Our lab created three singularity images for this year’s course: maker, sequenceserver, and rstudio. The singularity images, corresponding recipe files, and instructions for building singularity images from recipe files are here on Apocrita: /data/SBCS-MSc-BioInf/2019-priyam_singularity_images.

A few other software were provided as singularity images this year. These were created by Tom King and his team.

Singularity configuration can be improved. All paths relevant to the practical (e.g., /import) was not automatically mounted inside the image this year. This was addressed this year by adding -B /import:/import) to the aliases created for running tools inside singularity image:

alias sequenceserver="singularity run -B /import:/import sequenceserver.simg

Singularity provides a way to configure at the system level which paths should be automatically mounted inside the image. This should have included /import and /run this year (/run was important for rstudio). If a local scratch is provided next year, it should be auto-mounted as well.

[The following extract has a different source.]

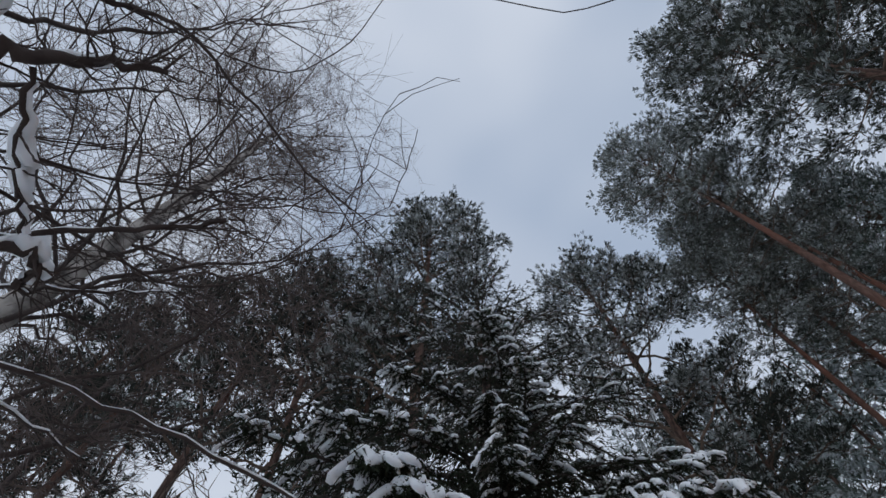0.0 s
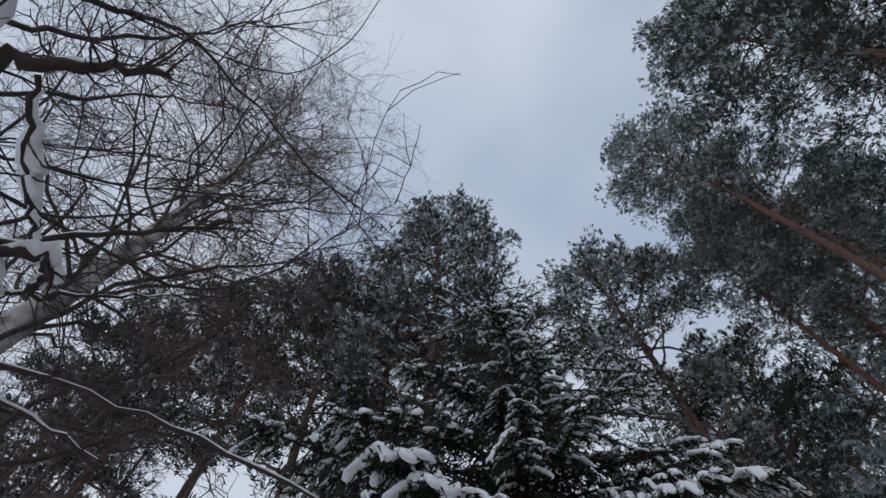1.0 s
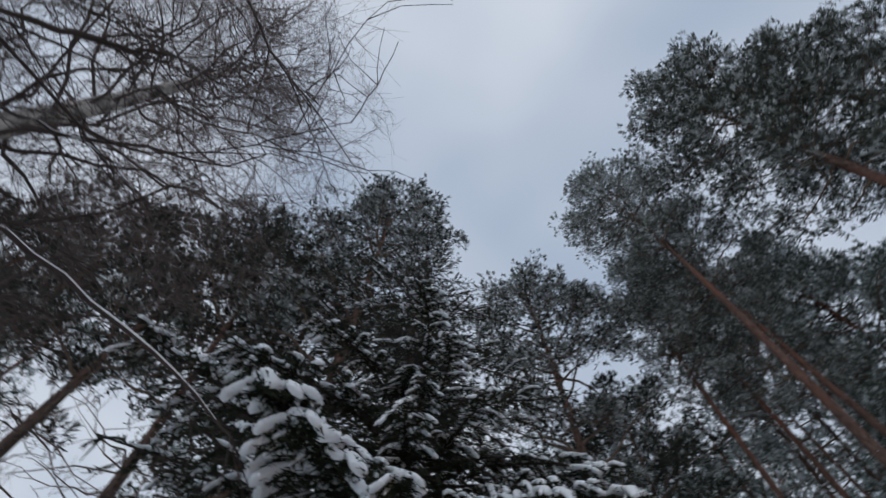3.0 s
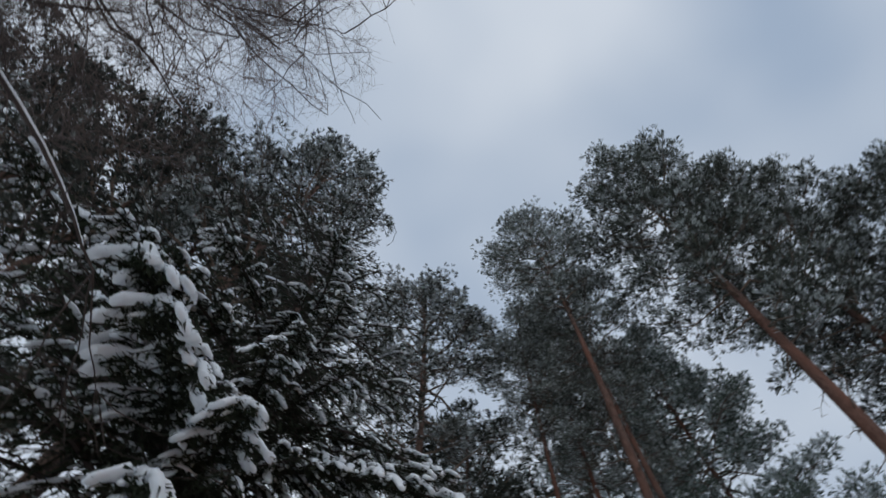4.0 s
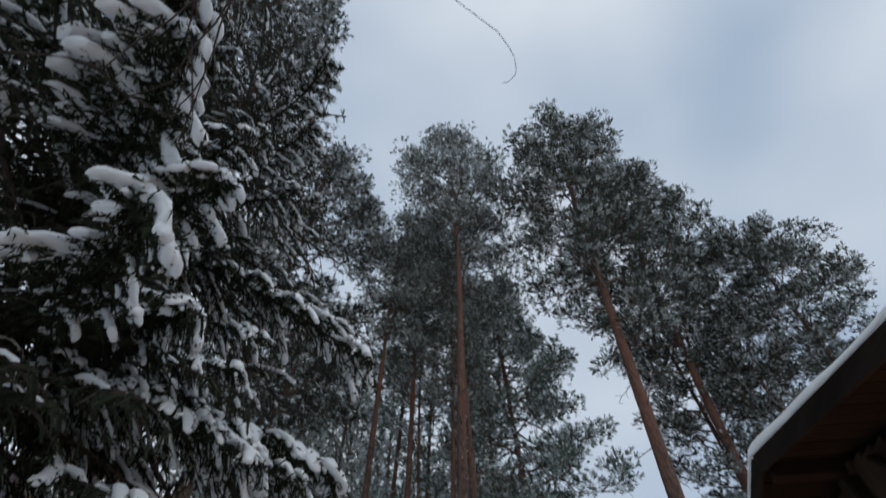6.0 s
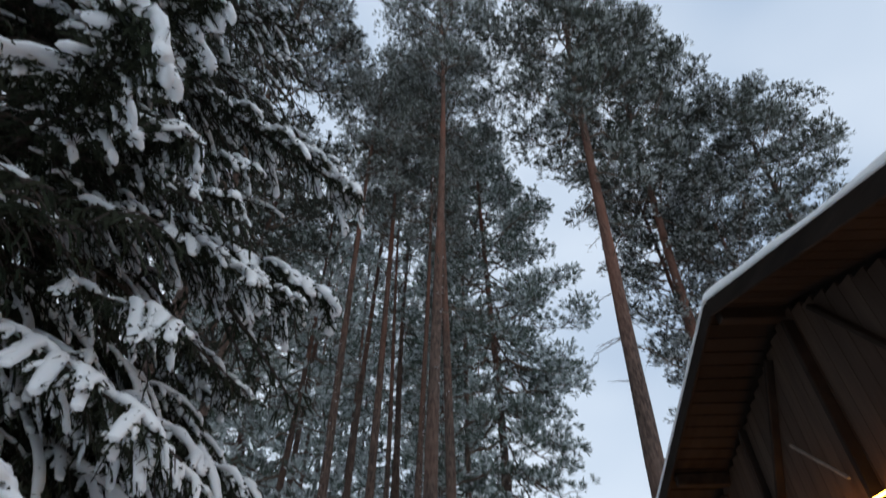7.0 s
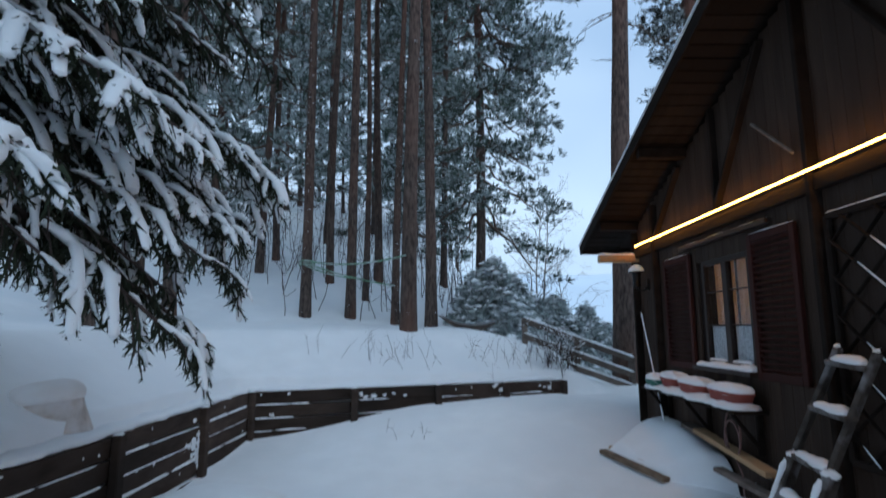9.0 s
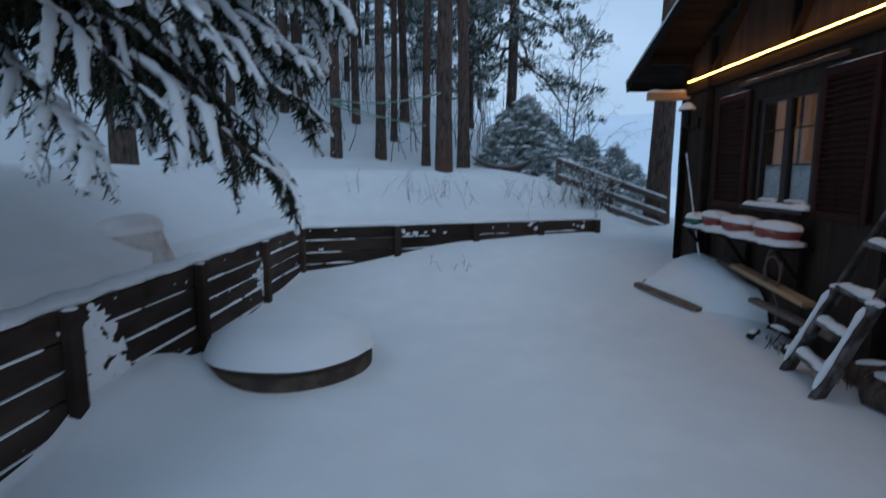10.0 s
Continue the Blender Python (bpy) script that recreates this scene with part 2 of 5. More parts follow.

Given how well Singularity interfaces with the host OS (in contrast to Docker) it might be worth considering providing all software as a single singularity image.

Gotchas

We learnt this year the hard way that:

• Prefer to put aliases in ~/.bashrc instead of ~/.bash_profile or the aliases may not get sourced on certain systems.
• Check that /tmp is writable and all relevant paths are available inside singularity images
• While testing the practicals pay attention to the questions that the practical asks of the students before and after running commands.

Web servers

We have not done manual curation practical for three years in a row. This has been linked to technical challenges installing and running Afra / WebApollo.

However, WebApollo is now very easy to use via docker on prometheus:

# Make parent directory and cd to it
mkdir 2019-10-MSc_apollo_gnG && cd $_

# First, make a directory called postgres which we will pass to WebApollo
mkdir postgres

# Next, setup JBrowse. We will pass JBrowse's data directory to  WebApollo.

## Download JBrowse from https://jbrowse.org and unzip it here #

## Install JBrowse's dependencies (all installed locally)
cd JBrowse-1.16.6
./setup.pl

## Copy over a genome assembly (FASTA) and annotations (GFF) to data/ ##

## Format genome assembly. This step can take a gzip compressed file.
bin/prepare-refseqs.pl --fasta data/GCF_000188075.2_Si_gnH_genomic.fna.gz

## Format annotations. This step cannot take a compressed file.
bin/flatfile-to-json.pl --gff data/GCF_000188075.2_Si_gnH_genomic.gff \
  --type mRNA --trackLabel RefSeqAnnotations

## Index names - required for the search bar to work.
bin/generate-names.pl

## Copy over BAM, BigWig and other evidence files to data/tracks/ and add them
to JBrowse using respective commands. ##

## e.g., bam track (note that --bam_url does not begin with data/)
bin/add-bam-track.pl --label RNASeq --bam_url tracks/RNAseq_merged_subsampled.bam
## e.g., bigwig (note that --bw_url does not begin with data/)
bin/add-bw-track.pl --label RNAseq --bw_url tracks/RNAseq_merged_normalized.bw


# Finally, run WebApollo using Docker. This will make WebApollo instance
# accessible on port 80 on prometheus.
docker run -it -p 80:8080 -v $PWD/JBrowse-1.16.6/data:/data \
  -v $PWD/postgres:/var/lib/postgresql -e APOLLO_ADMIN_PASSWORD='compGenomics'

Upon login, first create an organism (don’t use space in the name, path to data dir in the above setup is /data).

The remaining challenge of doing manual curation practical, or homework assignment is providing 40 different problematic gene models for 40 students. An interesting technical question is to emulate how NCBI shows RNAseq evidence for its gene models (for e.g., search vitellogenin fire ant on NCBI and look at the RNAseq tracks).